**Given material:**
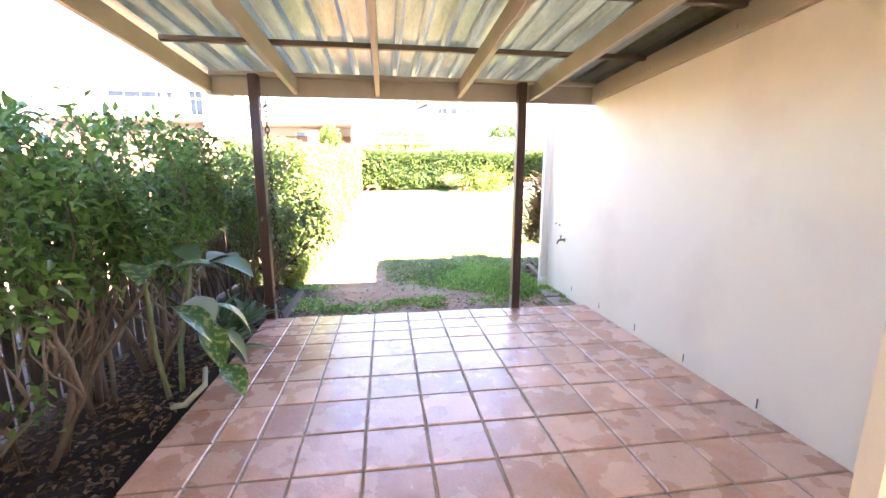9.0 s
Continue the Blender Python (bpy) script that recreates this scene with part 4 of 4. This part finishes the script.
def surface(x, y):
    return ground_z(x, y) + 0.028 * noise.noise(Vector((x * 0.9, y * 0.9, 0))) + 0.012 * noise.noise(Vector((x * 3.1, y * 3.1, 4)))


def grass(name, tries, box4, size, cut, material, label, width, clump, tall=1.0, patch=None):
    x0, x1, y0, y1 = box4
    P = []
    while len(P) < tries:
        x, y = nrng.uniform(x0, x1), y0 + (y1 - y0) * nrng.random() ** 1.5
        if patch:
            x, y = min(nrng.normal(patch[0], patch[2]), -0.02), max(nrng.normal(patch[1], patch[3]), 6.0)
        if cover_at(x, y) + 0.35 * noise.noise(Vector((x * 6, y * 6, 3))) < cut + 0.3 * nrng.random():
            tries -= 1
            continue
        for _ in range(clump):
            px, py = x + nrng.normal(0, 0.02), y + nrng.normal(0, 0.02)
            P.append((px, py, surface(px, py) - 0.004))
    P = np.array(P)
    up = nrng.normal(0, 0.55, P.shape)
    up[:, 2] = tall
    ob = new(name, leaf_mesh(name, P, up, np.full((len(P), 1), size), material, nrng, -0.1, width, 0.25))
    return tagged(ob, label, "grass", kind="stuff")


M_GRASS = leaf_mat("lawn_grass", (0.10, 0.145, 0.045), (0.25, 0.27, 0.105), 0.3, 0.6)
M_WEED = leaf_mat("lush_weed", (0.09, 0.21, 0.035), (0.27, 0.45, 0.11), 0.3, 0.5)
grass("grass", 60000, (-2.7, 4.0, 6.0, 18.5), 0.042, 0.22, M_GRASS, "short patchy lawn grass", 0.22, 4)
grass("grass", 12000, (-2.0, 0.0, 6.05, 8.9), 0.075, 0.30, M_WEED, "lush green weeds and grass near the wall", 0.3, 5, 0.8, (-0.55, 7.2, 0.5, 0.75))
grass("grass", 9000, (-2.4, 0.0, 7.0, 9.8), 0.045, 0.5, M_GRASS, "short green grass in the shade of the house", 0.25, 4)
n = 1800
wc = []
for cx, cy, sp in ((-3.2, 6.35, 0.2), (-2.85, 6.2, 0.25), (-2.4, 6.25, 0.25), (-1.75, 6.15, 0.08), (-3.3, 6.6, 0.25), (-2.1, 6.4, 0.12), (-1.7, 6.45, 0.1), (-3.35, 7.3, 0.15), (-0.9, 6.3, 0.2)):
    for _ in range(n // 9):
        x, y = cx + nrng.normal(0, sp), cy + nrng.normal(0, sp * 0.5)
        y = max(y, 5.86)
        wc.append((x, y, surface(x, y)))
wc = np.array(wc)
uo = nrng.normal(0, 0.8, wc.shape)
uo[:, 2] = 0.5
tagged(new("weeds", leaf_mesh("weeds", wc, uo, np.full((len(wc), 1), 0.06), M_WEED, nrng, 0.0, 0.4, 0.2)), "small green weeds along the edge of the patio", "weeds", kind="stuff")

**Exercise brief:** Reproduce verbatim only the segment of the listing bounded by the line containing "Continue the Blender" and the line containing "return ground_z(x, y)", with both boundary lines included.

**Response:**
Continue the Blender Python (bpy) script that recreates this scene with part 4 of 4. This part finishes the script.
def surface(x, y):
    return ground_z(x, y) + 0.028 * noise.noise(Vector((x * 0.9, y * 0.9, 0))) + 0.012 * noise.noise(Vector((x * 3.1, y * 3.1, 4)))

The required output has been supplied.